THEORIES OF DEVELOPMENT Flashcards
PIAGET
A constructivist theory of cognitive development
Children are like little scientists - they construct their own knowledge through interacting with their environment.
A stage theory: children can’t progress from one stage to the next unless they’ve mastered certain milestones.
Who’s theory of cognitive development was ‘constructivist’
Piaget
How do schemas develop?
Through the dual process of assimilation and accommodation.
Accommodation
The adjustment of schemas to new input, leading to growing and changing knowledge (changing schema to accommodate new knowledge)
Assimilation
The integration of new input into existing schemas, leading to more consolidated knowledge.
What is a schema
Mental representations/sets of rules that enable children to interact with their world in a meaningful way.

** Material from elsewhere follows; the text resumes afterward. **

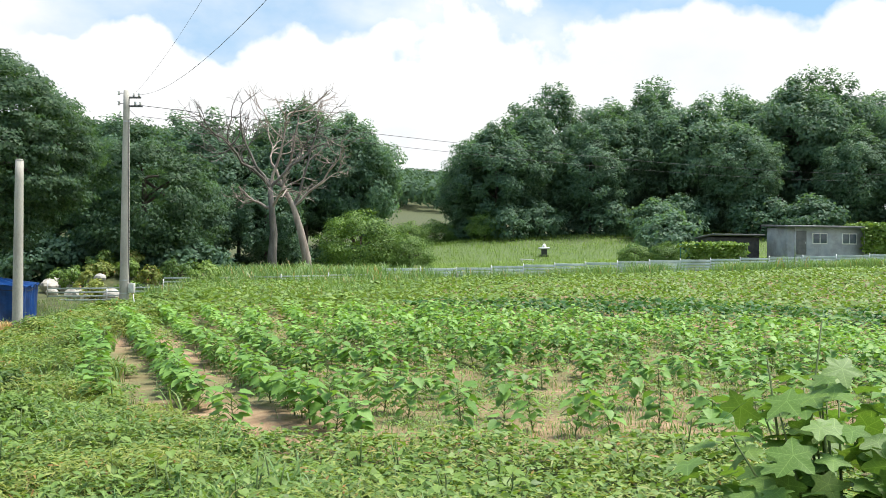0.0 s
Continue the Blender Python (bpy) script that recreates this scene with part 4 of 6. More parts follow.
fence_run([(-3.5, 45.5, 1), (3, 48.5, 1), (9.3, 51, 1), (22.8, 54.5, 1), (35.3, 56, 2), (60, 60, 3)], 0.85, "low pale green sheet fence along the field's far side")
fence_run([(-10.5, 42.0, 0), (-8.5, 41.0, 0), (-4.0, 44.5, 0)], 0.6, "low pale fence at the field's far corner", 0.12)
fence_run([(-19.5, 38.5, 0), (-14.5, 40.5, 0), (-11.0, 42.0, 0)], 0.8, "low pale lattice fence behind the track", 0.09)

ln = thing("stone_lantern", 10.5, 80.9, gz(10.5, 80.9), "dark stone lantern post with a white cap", "lantern")
hz0 = 3.55 - gz(10.5, 80.9)
part("base", Geo().box((0, 0, 0.1), (0.9, 0.9, 0.25), bevel=0.03), M["stone_and_shade"], ln)
part("pillar", Geo().box((0, 0, hz0 / 2), (0.55, 0.55, hz0 - 0.35), bevel=0.03), M["stone_and_shade"], ln)
part("cap", Geo().box((0, 0, hz0 - 0.18), (1.1, 1.1, 0.2), bevel=0.06), M["white_paint"], ln)
part("finial", Geo().tube([(0, 0, hz0 - 0.1), (0, 0, hz0 + 0.1), (0, 0, hz0 + 0.3)], (0.25, 0.2, 0.03), 8), M["white_paint"], ln)
sp = thing("marker_post", 2.8, 102.0, gz(2.8, 102), "short pale post at the wood's edge", "post")
part("shaft", Geo().box((0, 0, 0.85), (0.35, 0.35, 1.8), bevel=0.03), M["stone"], sp)
gb = thing("garden_bench", 8.0, 74, gz(8, 74), "small white bench on the grass", "bench")
part("seat", Geo().box((0, 0, 0.5), (1.3, 0.5, 0.1), bevel=0.02), M["white_paint"], gb)
for x in (-0.5, 0.5):
    part("leg", Geo().box((x, 0, 0.22), (0.1, 0.4, 0.45), bevel=0.01), M["white_paint"], gb)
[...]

- they make up our frames of reference through which we filter new information.
Examples of how schemas are developed
Develop through experience and become more complex with development.
Stage 1 of the four stages of Piaget’s theory
The SENSORIMOTOR stage (birth - 2 years)
= infants trying to conquer their sensory motor system
= able to interact more with their environment
Key milestones:
> Object permanence (@ end of first year)
> Mental Representation (final substage -> 18 - 24 months)
> Self-awareness/Recognition (18 months plus)
What is object permanence
The idea that things (objects or people) continue to exist even when they’re out of sight.
What is mental representations
The ability to hold information in their heads without it being immediately present.
The building blocks of pretend play and memory
What is self-awareness/Recognition
The ROUGE test
Knowing their legs and arms are theirs
Making a connection between the self and the person in the mirror.
Stage 2 of the four stages of Piaget’s theory
The PRE-OPERATIONAL stage (2 - 7 years)
Subdivides into:
> Preconceptual/symbolic function substage (2-4 years)
- mentally representing an object that isn’t physically present
- expands childs’ mental world - evidence of this in pretend play
- egocentrism reduces
- understanding that other people’s mental states may differ from their own.
> Intuitive thought substage (4-7 years)
- a shift in children’s reasoning
- children begin to classify, order and quantify in a more systematic manner.
- ALTHOUGH, they do remain unaware of the underlying principles and what they know.
t/f children’s reasoning based largely on perception + intuition rather than rational thinking.
- children develop symbolic thought
- yet to be able to conserve for liquids and solids but can for mass and number.
Stage 3 of the four stages of Piaget’s theory
The CONCRETE OPERATIONS stage (7 - 12 years)
- children become more flexible and are able to focus on more than one thing at a time
- their thinking is h/e still v concrete, not abstract.
- towards the end of this stage, children develop the ability for metacognition - thinking about thinking.
- children can conserve, classify and categorise in multiple domains inc. liquids + solids.
> using strategies like: compensation, reversibility.
- also now start grasping cause and effect relations rather than using their egocentrism
- their thinking is still concrete, not abstract
Stage 4 of the four stages of Piaget’s theory
The FORMAL OPERATIONAL stage (12+ years)
- when children become able to reason hypothetically (without objects present) ie. not concrete thinking
- they can reason with verbal hypotheses + deduce conclusions from abstract statements.
- hypothetic reasoning - ie. if i do X, Y will happen.
Evaluate Piaget’s work - limitations of his work
- Often worked with just children
- Problems with replicating his findings because he quite often didn’t write down the exact methods he was using
- Development isn’t as fixed as Piaget thought - it’s a lot more fluid + lots of influences.
- Experimental setup - not child friendly
- Underestimated children’s ability for object permanence and mental representations - these may actually be available from a much younger age.
- Children emerge as more competent than Piaget’s work would suggest.